Implications pour la course nucléaire
Le pacte entre le Pakistan et l’Arabie pourrait bien rebattre les cartes du jeu nucléaire au Moyen-Orient. Alors qu’Israël entretient une politique d’ambiguïté nucléaire, il est largement admis qu’il possède son propre arsenal. L’Iran, de son côté, développe sa capacité nucléaire civile grâce à un accord renforcé avec la Russie. Des responsables iraniens, dont le chef de l’Organisation de l’énergie atomique d’Iran (AEOI), Mohammad Eslami, annoncent que l’Iran et la Russie construiront huit nouvelles centrales nucléaires sous ces accords, l’objectif étant d’atteindre 20 gigawatts de capacité nucléaire d’ici 2040.

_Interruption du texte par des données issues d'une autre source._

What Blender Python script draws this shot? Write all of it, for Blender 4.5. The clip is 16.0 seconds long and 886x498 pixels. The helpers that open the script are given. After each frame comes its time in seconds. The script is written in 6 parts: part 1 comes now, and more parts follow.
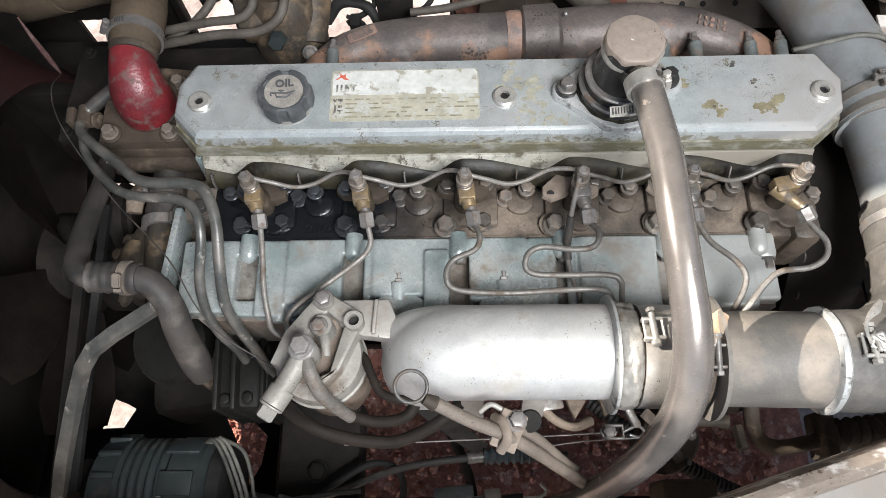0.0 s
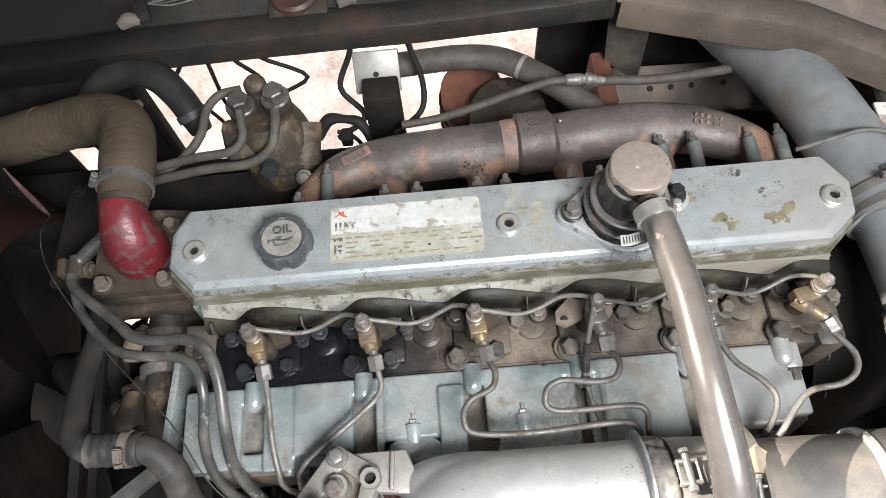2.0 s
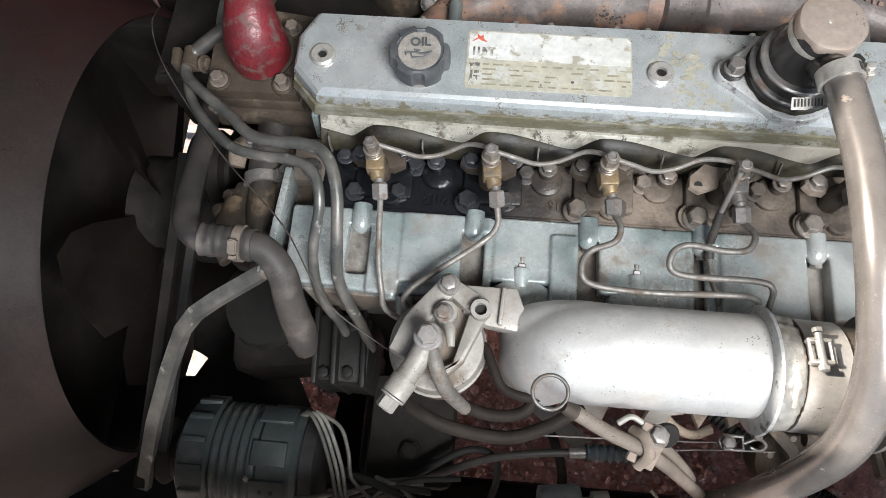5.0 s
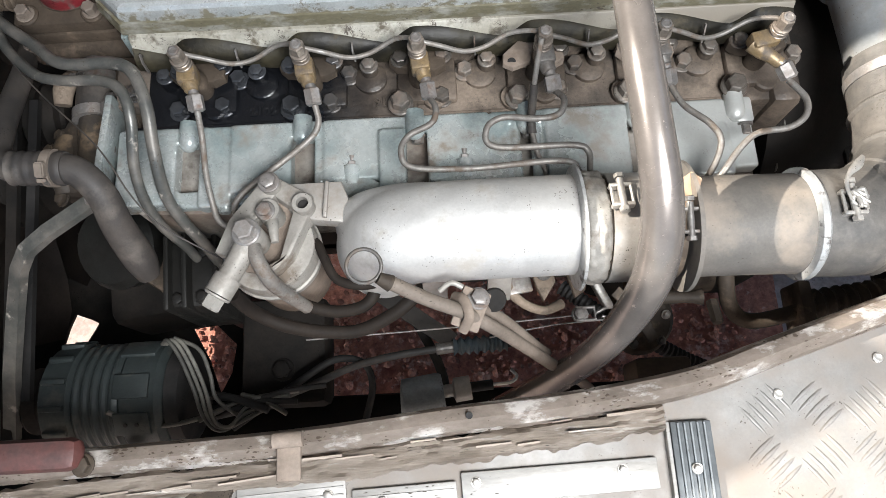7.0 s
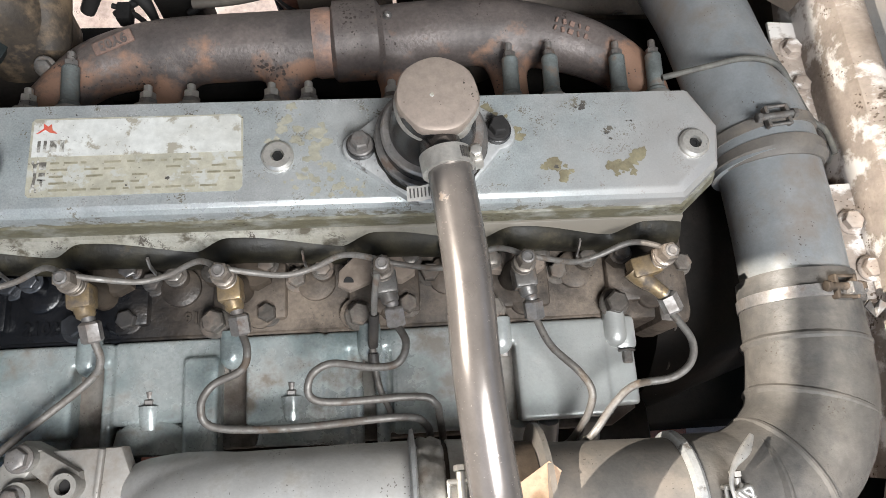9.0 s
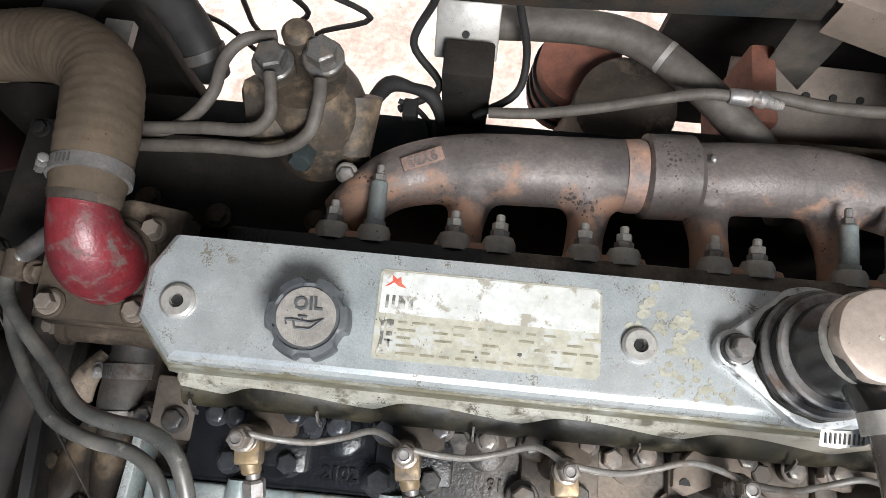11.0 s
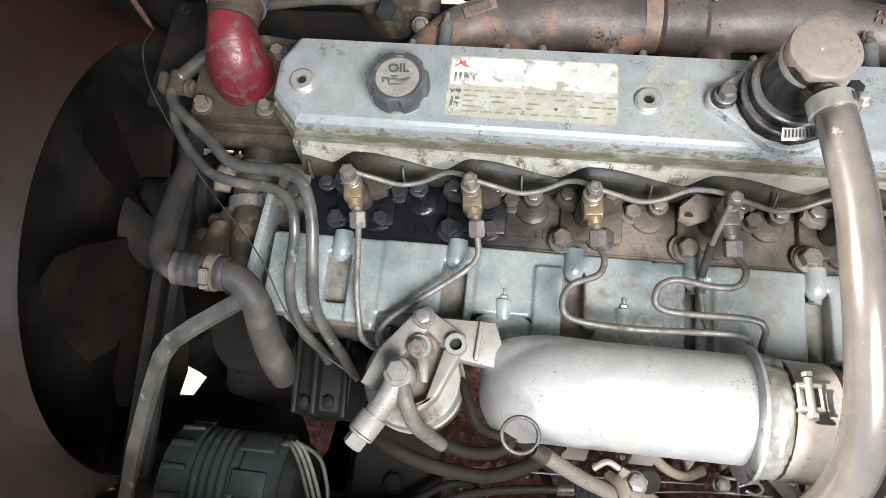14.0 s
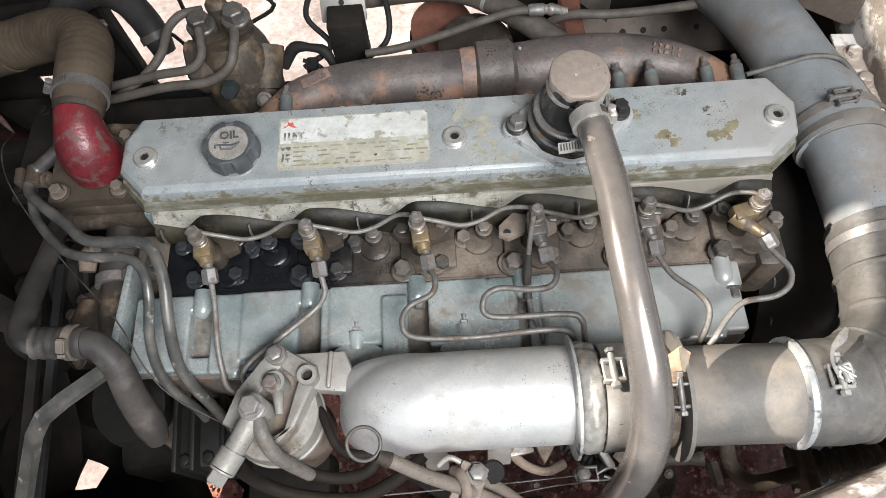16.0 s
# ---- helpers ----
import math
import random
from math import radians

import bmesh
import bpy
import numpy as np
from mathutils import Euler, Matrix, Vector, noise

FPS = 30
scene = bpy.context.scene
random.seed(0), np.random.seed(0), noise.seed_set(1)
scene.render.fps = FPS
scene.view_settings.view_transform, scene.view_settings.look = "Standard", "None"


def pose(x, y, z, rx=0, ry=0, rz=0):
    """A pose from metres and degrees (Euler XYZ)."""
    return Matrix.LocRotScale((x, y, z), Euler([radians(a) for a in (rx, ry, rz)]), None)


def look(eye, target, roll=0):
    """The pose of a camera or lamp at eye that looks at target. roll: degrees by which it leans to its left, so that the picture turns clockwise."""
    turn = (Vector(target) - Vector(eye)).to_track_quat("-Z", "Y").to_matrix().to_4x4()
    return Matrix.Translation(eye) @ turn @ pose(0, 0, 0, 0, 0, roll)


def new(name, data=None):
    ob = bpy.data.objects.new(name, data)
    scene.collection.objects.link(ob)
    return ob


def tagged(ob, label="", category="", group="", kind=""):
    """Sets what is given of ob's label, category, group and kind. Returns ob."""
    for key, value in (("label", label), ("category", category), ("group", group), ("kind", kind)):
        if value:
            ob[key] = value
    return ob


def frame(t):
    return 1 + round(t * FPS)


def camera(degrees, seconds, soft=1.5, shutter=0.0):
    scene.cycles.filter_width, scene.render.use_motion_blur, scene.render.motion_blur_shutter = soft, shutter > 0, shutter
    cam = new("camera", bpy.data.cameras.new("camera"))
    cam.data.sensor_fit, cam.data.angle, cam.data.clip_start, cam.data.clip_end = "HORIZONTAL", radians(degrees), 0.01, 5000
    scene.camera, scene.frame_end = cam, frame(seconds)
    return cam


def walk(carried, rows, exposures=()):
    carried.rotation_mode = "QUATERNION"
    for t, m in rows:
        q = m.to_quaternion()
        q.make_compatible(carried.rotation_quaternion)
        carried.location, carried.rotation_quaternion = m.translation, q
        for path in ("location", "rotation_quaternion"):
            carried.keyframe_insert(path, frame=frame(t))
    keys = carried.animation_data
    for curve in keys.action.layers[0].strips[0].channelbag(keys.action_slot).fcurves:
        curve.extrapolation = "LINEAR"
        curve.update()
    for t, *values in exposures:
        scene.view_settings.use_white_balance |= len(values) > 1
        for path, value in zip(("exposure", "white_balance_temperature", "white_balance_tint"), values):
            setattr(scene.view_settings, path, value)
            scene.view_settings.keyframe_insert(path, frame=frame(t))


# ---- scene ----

Partant, si Riyad bénéficie désormais d’un soutien explicite d’un allié doté de l’arme nucléaire, l’Iran et Israël pourraient se sentir contraints de durcir leurs postures de dissuasion.
L’accord entraîne également des répercussions en Asie du Sud. L’Inde, qui entretient des liens énergétiques solides avec l’Arabie saoudite, suit de près la situation. Bien que les responsables saoudiens assurent que leur relation avec New Delhi reste «plus solide que jamais», le rapprochement avec le Pakistan pourrait fragiliser l’équilibre délicat que le Royaume entretient entre ces deux puissances rivales.
Reste à savoir si le parapluie nucléaire pakistanais constituera une véritable garantie ou ne sera qu’une simple assurance symbolique. Sa crédibilité dépendra de la capacité d’Islamabad et de Riyad à afficher leur détermination et préparation.
Si les adversaires perçoivent l’accord comme sérieux, il pourrait renforcer la dissuasion et réduire les risques d’escalade directe. Dans le cas contraire, il pourrait accroître les risques de malentendus et les erreurs de calculs.
Une chose est sûre: ce pacte marque un tournant majeur dans la géopolitique du Moyen-Orient, propulsant l’arsenal nucléaire pakistanais au cœur de la stratégie de sécurité de l’Arabie saoudite.